[Recorded information]

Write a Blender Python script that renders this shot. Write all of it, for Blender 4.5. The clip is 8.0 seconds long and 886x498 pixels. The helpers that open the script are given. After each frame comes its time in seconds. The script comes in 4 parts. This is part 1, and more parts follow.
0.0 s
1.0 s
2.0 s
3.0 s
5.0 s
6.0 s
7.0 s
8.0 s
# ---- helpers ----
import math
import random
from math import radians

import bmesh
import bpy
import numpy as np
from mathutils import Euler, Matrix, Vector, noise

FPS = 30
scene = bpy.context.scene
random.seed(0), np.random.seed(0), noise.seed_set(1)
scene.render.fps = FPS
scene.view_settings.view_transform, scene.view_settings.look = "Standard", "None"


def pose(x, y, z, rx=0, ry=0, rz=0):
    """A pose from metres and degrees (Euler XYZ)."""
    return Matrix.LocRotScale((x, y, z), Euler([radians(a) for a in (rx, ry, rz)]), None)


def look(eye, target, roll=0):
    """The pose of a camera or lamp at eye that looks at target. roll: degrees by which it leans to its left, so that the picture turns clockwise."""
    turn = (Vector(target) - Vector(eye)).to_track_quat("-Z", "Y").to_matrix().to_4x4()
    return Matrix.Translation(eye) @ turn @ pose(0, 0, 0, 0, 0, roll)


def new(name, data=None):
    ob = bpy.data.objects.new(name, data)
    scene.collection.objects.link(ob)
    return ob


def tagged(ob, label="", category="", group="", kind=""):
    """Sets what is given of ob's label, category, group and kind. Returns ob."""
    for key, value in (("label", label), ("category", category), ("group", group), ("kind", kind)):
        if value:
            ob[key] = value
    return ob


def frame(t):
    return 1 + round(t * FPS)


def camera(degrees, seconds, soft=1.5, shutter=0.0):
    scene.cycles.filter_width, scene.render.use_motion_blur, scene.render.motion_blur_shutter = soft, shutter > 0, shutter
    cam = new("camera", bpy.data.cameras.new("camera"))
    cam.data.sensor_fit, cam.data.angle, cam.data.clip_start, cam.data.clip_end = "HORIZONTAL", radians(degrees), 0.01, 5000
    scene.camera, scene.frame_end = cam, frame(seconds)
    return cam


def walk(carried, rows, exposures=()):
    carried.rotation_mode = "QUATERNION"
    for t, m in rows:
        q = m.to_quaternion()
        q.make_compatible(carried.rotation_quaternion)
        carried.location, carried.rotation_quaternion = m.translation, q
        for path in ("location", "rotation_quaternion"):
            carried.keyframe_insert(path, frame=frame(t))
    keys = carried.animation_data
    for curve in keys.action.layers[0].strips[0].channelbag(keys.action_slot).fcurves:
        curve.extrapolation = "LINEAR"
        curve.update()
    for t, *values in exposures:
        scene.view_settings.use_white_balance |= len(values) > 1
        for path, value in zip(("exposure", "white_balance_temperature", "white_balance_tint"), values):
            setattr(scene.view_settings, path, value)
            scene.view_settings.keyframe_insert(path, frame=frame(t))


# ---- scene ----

[Problem details]
Set down the material above again, word for word.

[Answer to this problem]
Write a Blender Python script that renders this shot. Write all of it, for Blender 4.5. The clip is 8.0 seconds long and 886x498 pixels. The helpers that open the script are given. After each frame comes its time in seconds. The script comes in 4 parts. This is part 1, and more parts follow.
0.0 s
1.0 s
2.0 s
3.0 s
5.0 s
6.0 s
7.0 s
8.0 s
# ---- helpers ----
import math
import random
from math import radians

import bmesh
import bpy
import numpy as np
from mathutils import Euler, Matrix, Vector, noise

FPS = 30
scene = bpy.context.scene
random.seed(0), np.random.seed(0), noise.seed_set(1)
scene.render.fps = FPS
scene.view_settings.view_transform, scene.view_settings.look = "Standard", "None"


def pose(x, y, z, rx=0, ry=0, rz=0):
    """A pose from metres and degrees (Euler XYZ)."""
    return Matrix.LocRotScale((x, y, z), Euler([radians(a) for a in (rx, ry, rz)]), None)


def look(eye, target, roll=0):
    """The pose of a camera or lamp at eye that looks at target. roll: degrees by which it leans to its left, so that the picture turns clockwise."""
    turn = (Vector(target) - Vector(eye)).to_track_quat("-Z", "Y").to_matrix().to_4x4()
    return Matrix.Translation(eye) @ turn @ pose(0, 0, 0, 0, 0, roll)


def new(name, data=None):
    ob = bpy.data.objects.new(name, data)
    scene.collection.objects.link(ob)
    return ob


def tagged(ob, label="", category="", group="", kind=""):
    """Sets what is given of ob's label, category, group and kind. Returns ob."""
    for key, value in (("label", label), ("category", category), ("group", group), ("kind", kind)):
        if value:
            ob[key] = value
    return ob


def frame(t):
    return 1 + round(t * FPS)


def camera(degrees, seconds, soft=1.5, shutter=0.0):
    scene.cycles.filter_width, scene.render.use_motion_blur, scene.render.motion_blur_shutter = soft, shutter > 0, shutter
    cam = new("camera", bpy.data.cameras.new("camera"))
    cam.data.sensor_fit, cam.data.angle, cam.data.clip_start, cam.data.clip_end = "HORIZONTAL", radians(degrees), 0.01, 5000
    scene.camera, scene.frame_end = cam, frame(seconds)
    return cam


def walk(carried, rows, exposures=()):
    carried.rotation_mode = "QUATERNION"
    for t, m in rows:
        q = m.to_quaternion()
        q.make_compatible(carried.rotation_quaternion)
        carried.location, carried.rotation_quaternion = m.translation, q
        for path in ("location", "rotation_quaternion"):
            carried.keyframe_insert(path, frame=frame(t))
    keys = carried.animation_data
    for curve in keys.action.layers[0].strips[0].channelbag(keys.action_slot).fcurves:
        curve.extrapolation = "LINEAR"
        curve.update()
    for t, *values in exposures:
        scene.view_settings.use_white_balance |= len(values) > 1
        for path, value in zip(("exposure", "white_balance_temperature", "white_balance_tint"), values):
            setattr(scene.view_settings, path, value)
            scene.view_settings.keyframe_insert(path, frame=frame(t))


# ---- scene ----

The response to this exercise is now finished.